While this ‘waterfall approach’ is quite widely practiced, many companies are now realising that this approach to building data warehouses introduces several problems.
- High total cost of ownership due to the number of physical data warehouse and data mart data stores – i.e. there are too many copies of data.
- Slow and very costly to implement changes to the data warehouse E/R data model because change can impact ETL processes populating the data warehouse and can also result in changes also needing to be made to many dependent data mart data models, their ETL processes and all the BI reports hanging off these data marts.
- Little to no agility because the pace of change can’t keep pace with the demand for new data.
- There can be a risk of inconsistency across DW and marts.
- There is no drill down across marts e.g. to look at sales in Northern Europe.
Given these issues, it is often the case therefore, that many data warehouses have been designated as being in need of modernisation to reduce the impact of change, reduce data copying, fuel agility, simplify access and reduce cost.
There are several ways in which this can be done. They include:
- Moving to the cloud to switch to an operational expenditure subscription model.
- Changing the data warehouse E/R data model to a more modern design that minimises the impact of change e.g. Data Vault 2.0.
- Replacing physical data marts with virtual data marts to reduce data copying.
For many companies, moving to their data warehouse to the cloud as part of a cost cutting exercise is very high on their agenda. Most analytical relational DBMS vendors now offer their DBMS as a Platform-as-a-Service (PaaS) offering on one or multiple different clouds such as AWS, Microsoft Azure, Google Cloud Platform or IBM Cloud.
However, it is rare that they necessarily want to just ‘lift and shift’ an aging data warehouse design when migrating data warehouses to the cloud albeit that ‘lift and shift’ data migration utilities are available.

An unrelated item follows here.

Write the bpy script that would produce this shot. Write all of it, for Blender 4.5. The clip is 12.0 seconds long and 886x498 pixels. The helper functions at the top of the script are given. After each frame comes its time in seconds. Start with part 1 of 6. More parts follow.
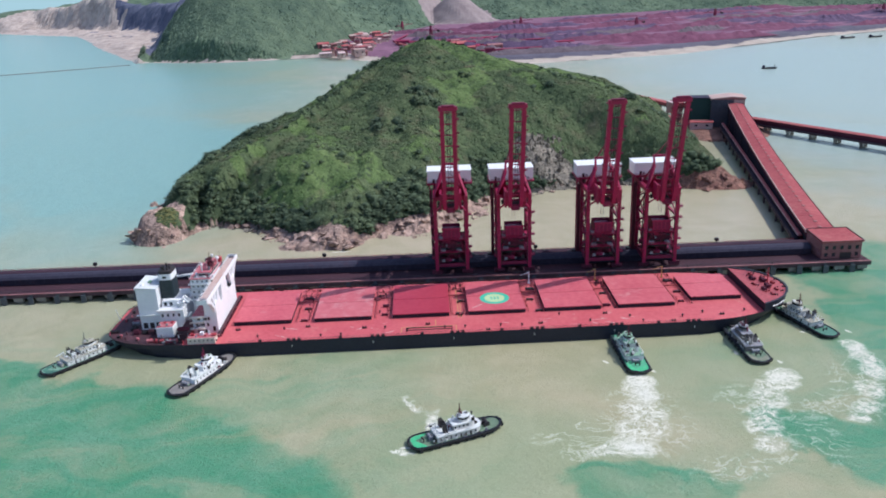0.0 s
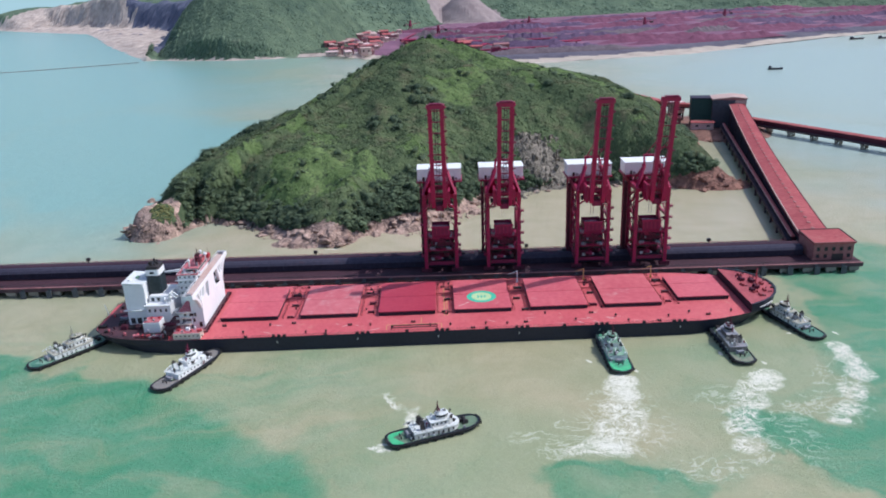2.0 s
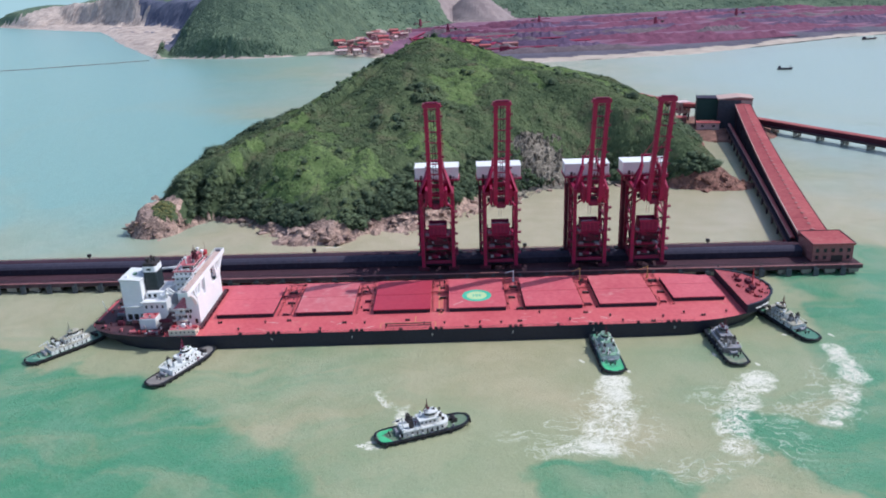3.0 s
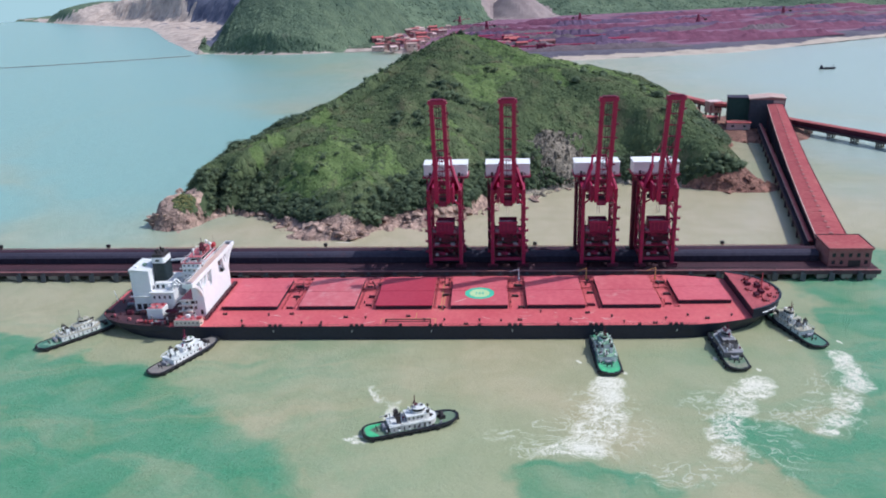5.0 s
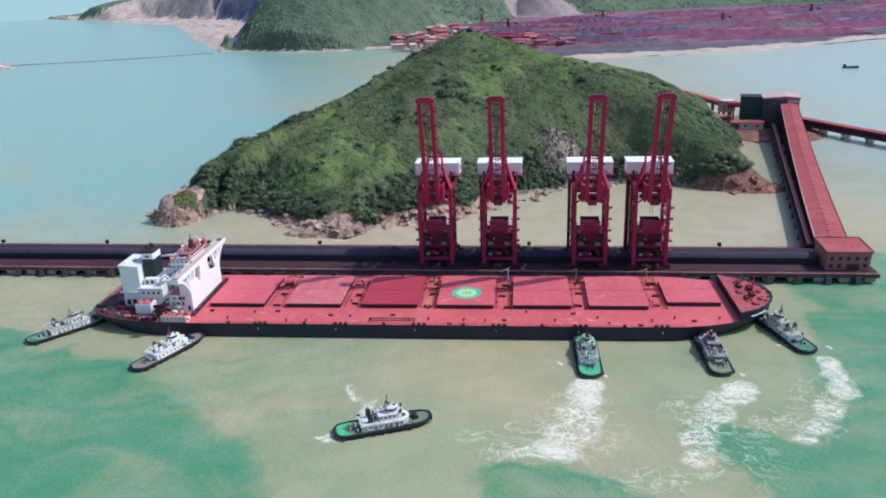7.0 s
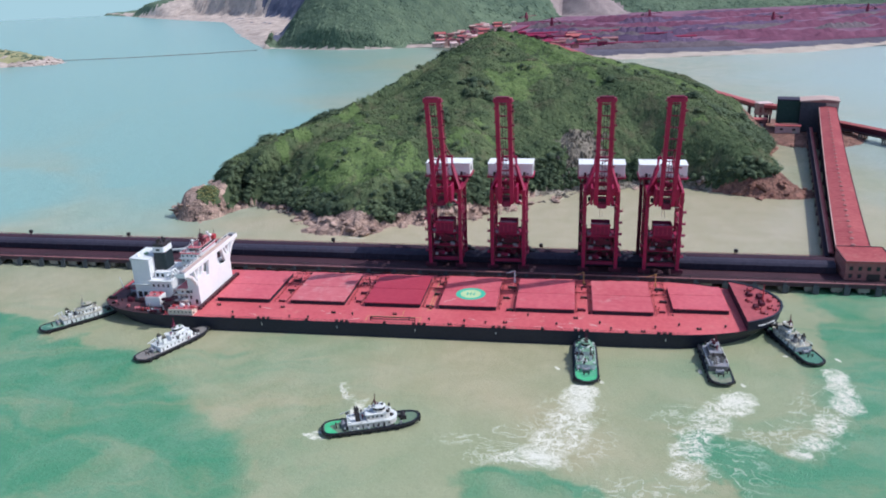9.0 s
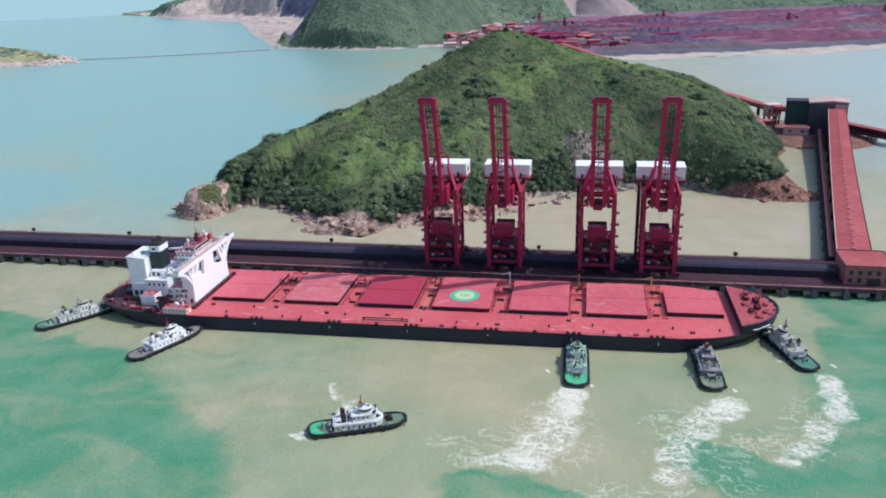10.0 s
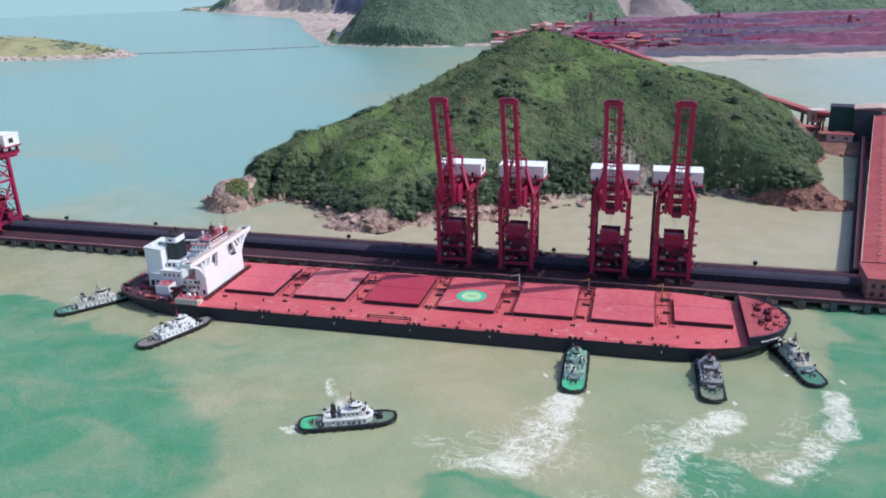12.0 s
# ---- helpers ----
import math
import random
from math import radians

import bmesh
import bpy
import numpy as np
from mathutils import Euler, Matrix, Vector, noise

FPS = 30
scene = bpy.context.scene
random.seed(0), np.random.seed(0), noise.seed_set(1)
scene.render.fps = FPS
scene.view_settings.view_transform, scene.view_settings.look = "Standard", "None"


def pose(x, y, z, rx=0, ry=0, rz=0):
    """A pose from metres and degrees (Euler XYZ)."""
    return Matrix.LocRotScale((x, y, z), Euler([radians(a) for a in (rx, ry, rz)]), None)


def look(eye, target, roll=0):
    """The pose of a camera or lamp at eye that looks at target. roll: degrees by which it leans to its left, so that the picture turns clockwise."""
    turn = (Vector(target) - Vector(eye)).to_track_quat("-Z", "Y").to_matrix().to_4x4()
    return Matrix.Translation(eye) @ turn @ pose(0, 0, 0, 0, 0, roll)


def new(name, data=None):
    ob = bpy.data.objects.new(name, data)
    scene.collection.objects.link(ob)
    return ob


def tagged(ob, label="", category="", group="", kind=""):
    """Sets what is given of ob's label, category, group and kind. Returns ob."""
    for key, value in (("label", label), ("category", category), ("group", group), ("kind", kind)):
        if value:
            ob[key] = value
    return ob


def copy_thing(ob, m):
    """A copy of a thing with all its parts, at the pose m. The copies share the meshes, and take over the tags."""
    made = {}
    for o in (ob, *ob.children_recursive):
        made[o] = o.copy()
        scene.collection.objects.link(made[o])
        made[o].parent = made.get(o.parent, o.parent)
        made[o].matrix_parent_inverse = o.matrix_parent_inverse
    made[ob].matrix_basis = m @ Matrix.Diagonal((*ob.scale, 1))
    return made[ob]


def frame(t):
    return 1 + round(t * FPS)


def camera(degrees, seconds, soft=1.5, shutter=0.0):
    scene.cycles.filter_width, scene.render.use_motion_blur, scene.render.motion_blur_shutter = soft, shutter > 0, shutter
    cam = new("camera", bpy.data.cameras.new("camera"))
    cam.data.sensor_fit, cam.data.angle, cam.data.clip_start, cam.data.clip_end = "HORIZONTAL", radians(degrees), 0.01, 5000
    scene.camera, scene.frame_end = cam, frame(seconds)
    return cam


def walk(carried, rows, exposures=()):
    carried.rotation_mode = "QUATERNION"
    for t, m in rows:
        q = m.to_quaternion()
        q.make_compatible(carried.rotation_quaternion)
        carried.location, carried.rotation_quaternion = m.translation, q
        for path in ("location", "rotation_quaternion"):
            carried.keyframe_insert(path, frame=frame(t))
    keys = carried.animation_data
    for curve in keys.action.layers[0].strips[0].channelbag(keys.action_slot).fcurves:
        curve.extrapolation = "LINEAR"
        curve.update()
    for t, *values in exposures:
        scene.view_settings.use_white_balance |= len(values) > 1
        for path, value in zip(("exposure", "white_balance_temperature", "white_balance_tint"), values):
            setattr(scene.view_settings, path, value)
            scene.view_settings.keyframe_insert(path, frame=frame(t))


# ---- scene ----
cam = camera(59.9, 12.0, soft=1.9)
PATH = [
    (0, (1.474, -1.997, 180.67), (1.505, -0.113, 179.998), -2.3),
    (0.5, (3.875, -2.026, 180.475), (3.905, -0.142, 179.803), -2.3),
    (1, (6.608, -2.188, 180.16), (6.634, -0.305, 179.488), -2.2),
    (1.5, (9.935, -2.618, 179.931), (9.953, -0.734, 179.259), -2.2),
    (2, (14.06, -2.752, 179.555), (14.065, -0.869, 178.883), -2.1),
    (2.5, (18.092, -3.071, 179.446), (18.084, -1.188, 178.772), -2.1),
    (3, (22.696, -3.383, 179.399), (22.672, -1.5, 178.725), -2.0),
    (5, (43.675, -3.141, 178.71), (43.543, -1.264, 178.033), -2.0),
    (5.5, (48.957, -2.636, 178.488), (48.804, -0.76, 177.81), -2.0),
    (6, (54.564, -1.661, 178.288), (54.395, 0.212, 177.609), -2.1),
    (6.5, (59.771, -0.583, 178.165), (59.586, 1.288, 177.485), -2.1),
    (7, (65.024, 0.544, 177.95), (64.824, 2.414, 177.27), -2.1),
    (9, (86.947, 4.892, 177.706), (86.63, 6.746, 177.026), -2.0),
    (9.5, (92.418, 6.663, 177.442), (92.081, 8.513, 176.762), -2.0),
    (10, (97.834, 8.295, 177.408), (97.479, 10.143, 176.729), -2.0),
    (10.5, (103.564, 9.772, 177.365), (103.184, 11.615, 176.685), -1.9),
    (11, (109.054, 10.985, 177.484), (108.639, 12.82, 176.805), -1.8),
    (11.5, (114.479, 12.437, 177.166), (114.029, 14.264, 176.488), -1.8),
    (12, (120.192, 13.844, 177.291), (119.71, 15.663, 176.612), -1.6),
]
walk(cam, [(t, look(eye, target, roll)) for t, eye, target, roll in PATH], exposures=((0, 0.08, 5950, 11), (12, 0.08, 5950, 11)))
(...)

It is increasingly likely that companies want to maximise the benefits of data warehouse modernisation while they are migrating to the cloud but are concerned that they can’t because of the impact. For example, they may want to change the data warehouse design to a Data Vault model while they are migrating. However they are concerned that by doing so, they create more tables in the data warehouse which will result in a need to create more data marts and so more physical data stores will appear. This of course could increase cost. The question is therefore, how can you migrate data warehouses and data marts to the cloud while modernising at the same time to maximise the benefit while minimising the risk?
The answer is data virtualisation. Figure 2 below shows how data virtualisation can be:
- Placed between the BI tools and the data warehouse
- Used to replace physical data marts with virtual data marts
This would allow a data vault design to be introduced and physical data marts to be replaced by virtual data marts all potentially without users noticing. The benefits as a result of such modernisation would be to:
- Lower the total cost of ownership by getting rid of data copies and physical data stores.
- Introduce agility by making the data warehouse and data marts easy to change.
- Remove inconsistency across data warehouse and marts.
- Introduce virtual aggregation and drill down across marts to accommodate regional analysis requirements such as Sales in Northern Europe.
There would be an impact on ETL processes populating the data warehouse but the speed in which that is done could be dramatically reduced by using data warehouse automation software in combination with data virtualisation to quickly switch to a data vault design and re-generate ETL jobs rather than re-developing them all by hand. Something well worth considering I think!